# PROBLEM
Tell how many lines carry the word "category"; the reply is the number and nothing else.

=-=-=

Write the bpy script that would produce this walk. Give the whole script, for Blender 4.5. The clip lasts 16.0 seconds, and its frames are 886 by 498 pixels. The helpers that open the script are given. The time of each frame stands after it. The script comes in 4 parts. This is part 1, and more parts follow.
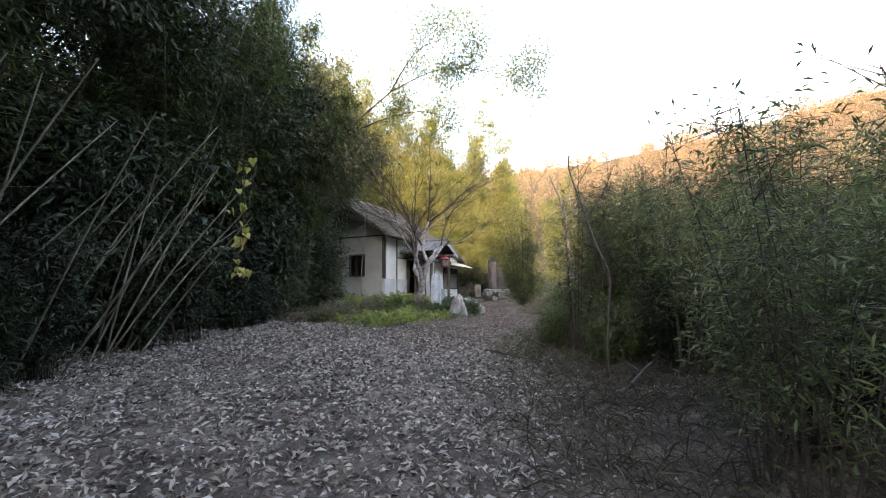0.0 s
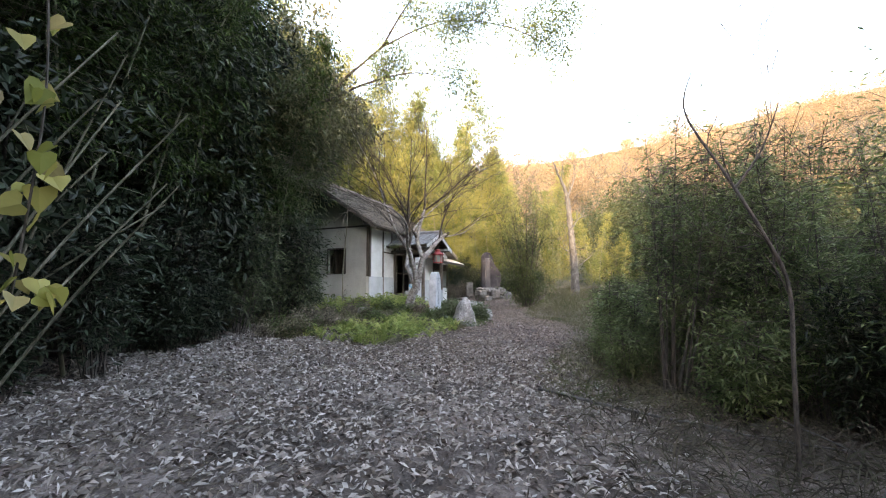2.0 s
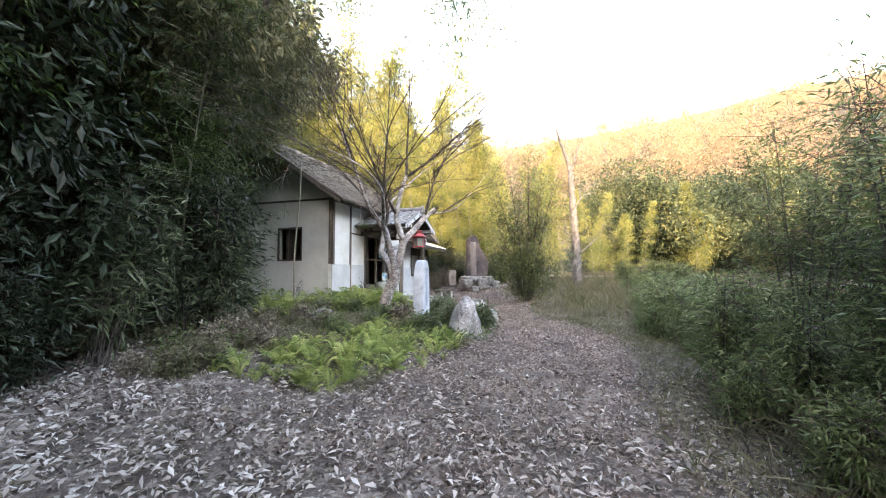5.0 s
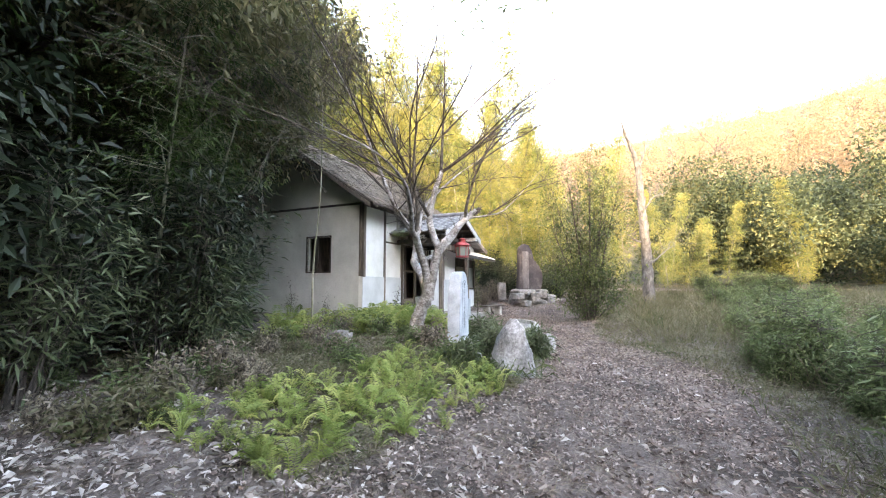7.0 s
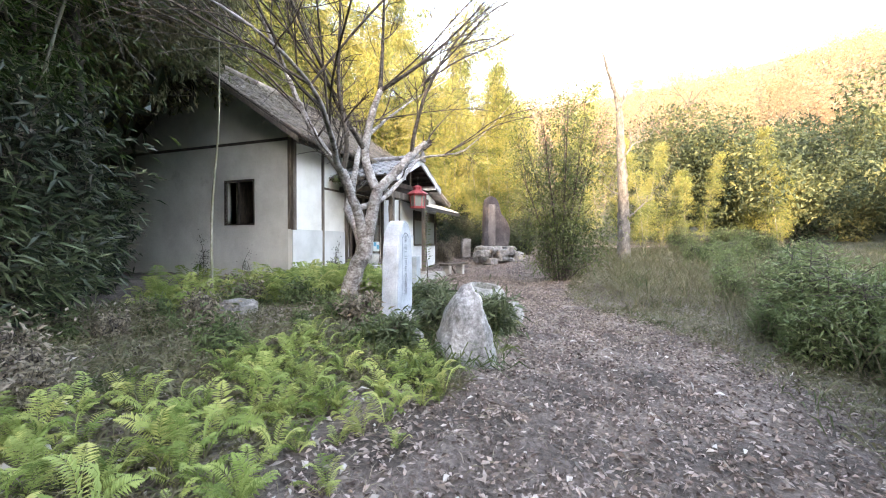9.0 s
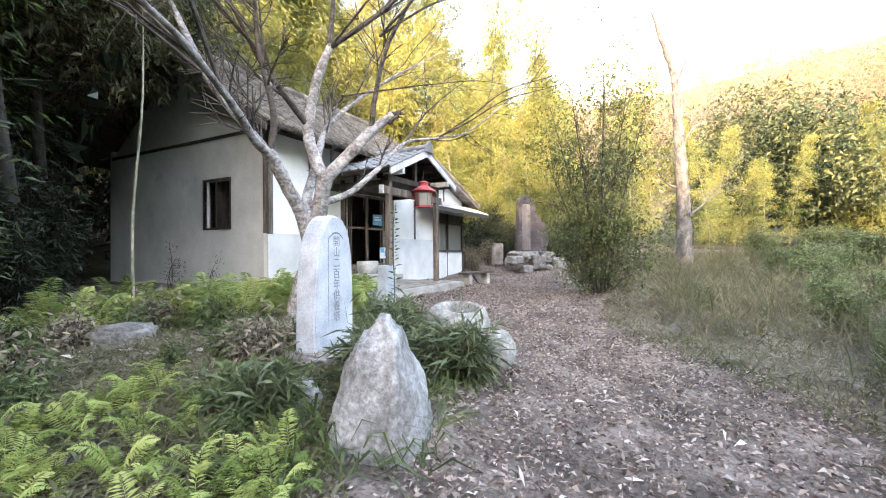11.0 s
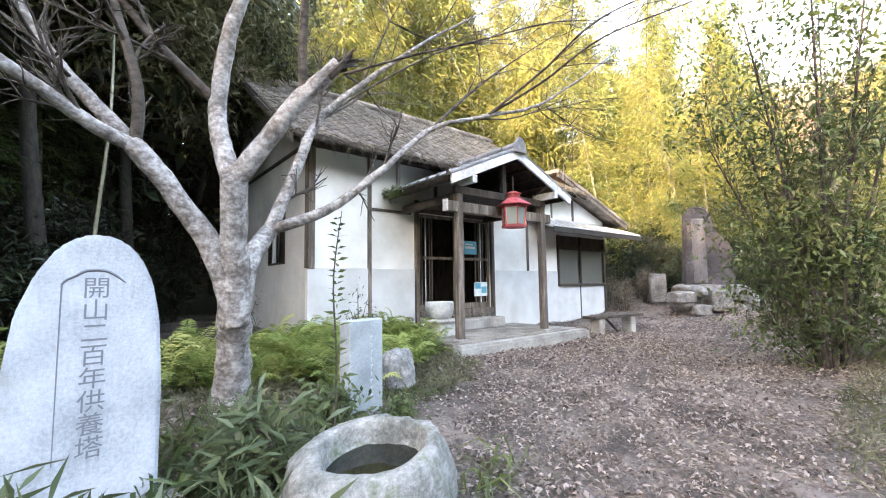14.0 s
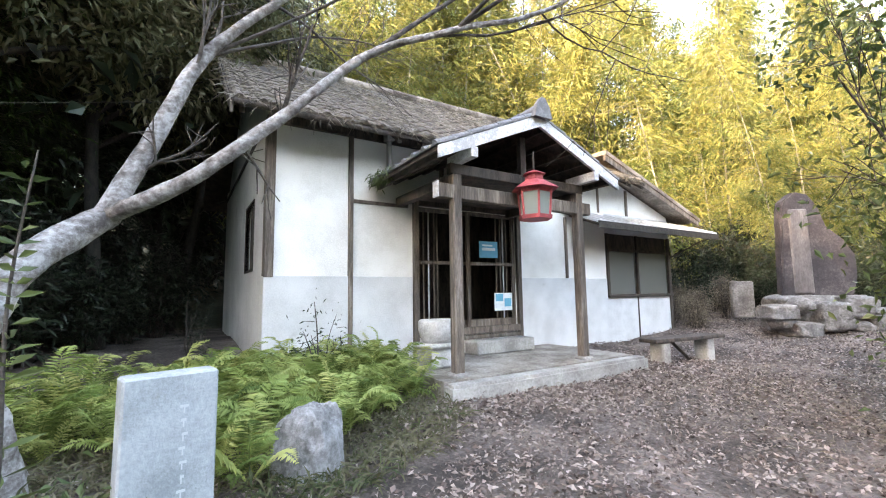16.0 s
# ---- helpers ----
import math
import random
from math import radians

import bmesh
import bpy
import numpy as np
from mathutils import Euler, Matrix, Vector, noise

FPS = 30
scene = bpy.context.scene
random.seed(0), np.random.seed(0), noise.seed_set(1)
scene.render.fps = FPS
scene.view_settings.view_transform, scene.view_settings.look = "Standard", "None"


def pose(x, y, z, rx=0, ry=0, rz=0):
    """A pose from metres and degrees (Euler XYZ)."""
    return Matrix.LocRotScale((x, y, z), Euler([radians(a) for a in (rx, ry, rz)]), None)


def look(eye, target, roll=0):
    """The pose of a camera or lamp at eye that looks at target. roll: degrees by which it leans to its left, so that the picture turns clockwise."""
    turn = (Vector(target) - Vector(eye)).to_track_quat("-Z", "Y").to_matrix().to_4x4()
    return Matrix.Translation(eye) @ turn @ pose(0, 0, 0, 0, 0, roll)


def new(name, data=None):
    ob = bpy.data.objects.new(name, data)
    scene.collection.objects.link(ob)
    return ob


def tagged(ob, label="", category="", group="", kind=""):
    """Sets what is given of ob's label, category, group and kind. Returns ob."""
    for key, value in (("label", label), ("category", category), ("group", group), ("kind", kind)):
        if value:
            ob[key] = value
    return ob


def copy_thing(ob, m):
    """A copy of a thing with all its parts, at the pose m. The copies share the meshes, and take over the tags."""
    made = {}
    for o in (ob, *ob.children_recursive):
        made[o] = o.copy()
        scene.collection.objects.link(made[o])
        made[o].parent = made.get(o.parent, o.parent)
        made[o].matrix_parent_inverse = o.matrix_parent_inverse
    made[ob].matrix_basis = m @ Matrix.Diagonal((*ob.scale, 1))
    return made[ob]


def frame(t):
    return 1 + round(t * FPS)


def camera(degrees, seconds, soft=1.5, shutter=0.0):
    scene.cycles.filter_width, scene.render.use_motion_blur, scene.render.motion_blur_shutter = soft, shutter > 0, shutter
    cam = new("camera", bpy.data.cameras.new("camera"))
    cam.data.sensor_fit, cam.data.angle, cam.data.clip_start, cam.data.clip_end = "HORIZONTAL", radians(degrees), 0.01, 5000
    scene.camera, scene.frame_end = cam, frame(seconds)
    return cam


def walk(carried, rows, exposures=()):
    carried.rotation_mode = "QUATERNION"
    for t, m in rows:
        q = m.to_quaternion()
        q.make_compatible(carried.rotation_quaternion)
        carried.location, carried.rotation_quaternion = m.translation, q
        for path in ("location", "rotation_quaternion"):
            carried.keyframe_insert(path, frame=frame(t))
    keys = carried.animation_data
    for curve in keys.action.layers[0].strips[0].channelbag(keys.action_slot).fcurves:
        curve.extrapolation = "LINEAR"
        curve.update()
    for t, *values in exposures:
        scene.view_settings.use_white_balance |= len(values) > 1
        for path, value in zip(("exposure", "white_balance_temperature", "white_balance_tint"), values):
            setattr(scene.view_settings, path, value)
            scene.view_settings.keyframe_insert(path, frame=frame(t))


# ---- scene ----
cam = camera(92.7, 16.0, soft=1.1)
PATH = [
    (0, (-0.384, -0.859, 1.488), (1.422, -0.03, 1.716), -0.5),
    (0.5, (0.165, -0.32, 1.546), (1.978, 0.493, 1.77), -0.5),
    (1, (0.806, 0.156, 1.583), (2.63, 0.947, 1.799), -0.5),
    (1.5, (1.377, 0.687, 1.684), (3.217, 1.442, 1.89), -0.4),
    (2, (1.956, 1.117, 1.766), (3.809, 1.843, 1.97), -0.4),
    (2.5, (2.426, 1.583, 1.817), (4.288, 2.285, 2.022), -0.5),
    (3, (2.955, 1.921, 1.895), (4.828, 2.589, 2.102), -0.5),
    (3.5, (3.563, 2.263, 1.926), (5.455, 2.878, 2.131), -0.6),
    (4, (4.204, 2.612, 2.02), (6.115, 3.174, 2.203), -0.5),
    (4.2, (4.467, 2.71, 2.013), (6.382, 3.262, 2.182), -0.4),
    (6.3, (6.578, 3.215, 2.13), (8.429, 3.964, 2.243), -0.1),
    (6.5, (6.772, 3.268, 2.101), (8.609, 4.047, 2.24), -0.1),
    (7, (7.317, 3.34, 2.123), (9.129, 4.167, 2.307), -0.1),
    (7.5, (7.868, 3.467, 2.125), (9.687, 4.282, 2.291), -0.1),
    (8, (8.384, 3.563, 2.08), (10.233, 4.32, 2.179), -0.0),
    (8.5, (8.875, 3.656, 2.086), (10.746, 4.361, 2.108), 0.1),
    (9, (9.415, 3.736, 2.086), (11.29, 4.433, 2.068), 0.0),
    (9.2, (9.641, 3.692, 2.063), (11.512, 4.401, 2.038), 0.1),
    (11.3, (12.063, 3.371, 2.062), (13.802, 4.359, 2.084), -0.5),
    (11.5, (12.318, 3.345, 2.076), (14.033, 4.373, 2.103), -0.5),
    (12, (12.891, 3.37, 2.082), (14.539, 4.502, 2.139), -0.5),
    (12.5, (13.484, 3.382, 2.124), (15.044, 4.63, 2.223), -0.5),
    (13, (14.03, 3.46, 2.127), (15.486, 4.824, 2.259), -0.7),
    (13.5, (14.548, 3.602, 2.171), (15.901, 5.067, 2.322), -0.7),
    (14, (14.995, 3.687, 2.171), (16.259, 5.228, 2.336), -0.8),
    (14.5, (15.435, 3.927, 2.212), (16.632, 5.519, 2.391), -0.8),
    (15, (15.946, 4.098, 2.204), (17.087, 5.729, 2.398), -0.9),
    (15.5, (16.38, 4.371, 2.167), (17.473, 6.033, 2.372), -1.0),
    (16, (16.849, 4.673, 2.221), (17.897, 6.364, 2.426), -0.8),
]
walk(cam, [(t, look(eye, target, roll)) for t, eye, target, roll in PATH],
     [(0.0, 3.48, 9100, 18), (2.0, 3.74, 9100, 18), (4.0, 4.03, 9100, 18), (6.5, 4.54, 9100, 18), (7.2, 4.46, 9100, 18), (9.0, 4.52, 9100, 18), (12.0, 4.64, 9100, 18), (16.0, 4.57, 9100, 18)])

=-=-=

# OUTPUT FOR THIS EXERCISE
3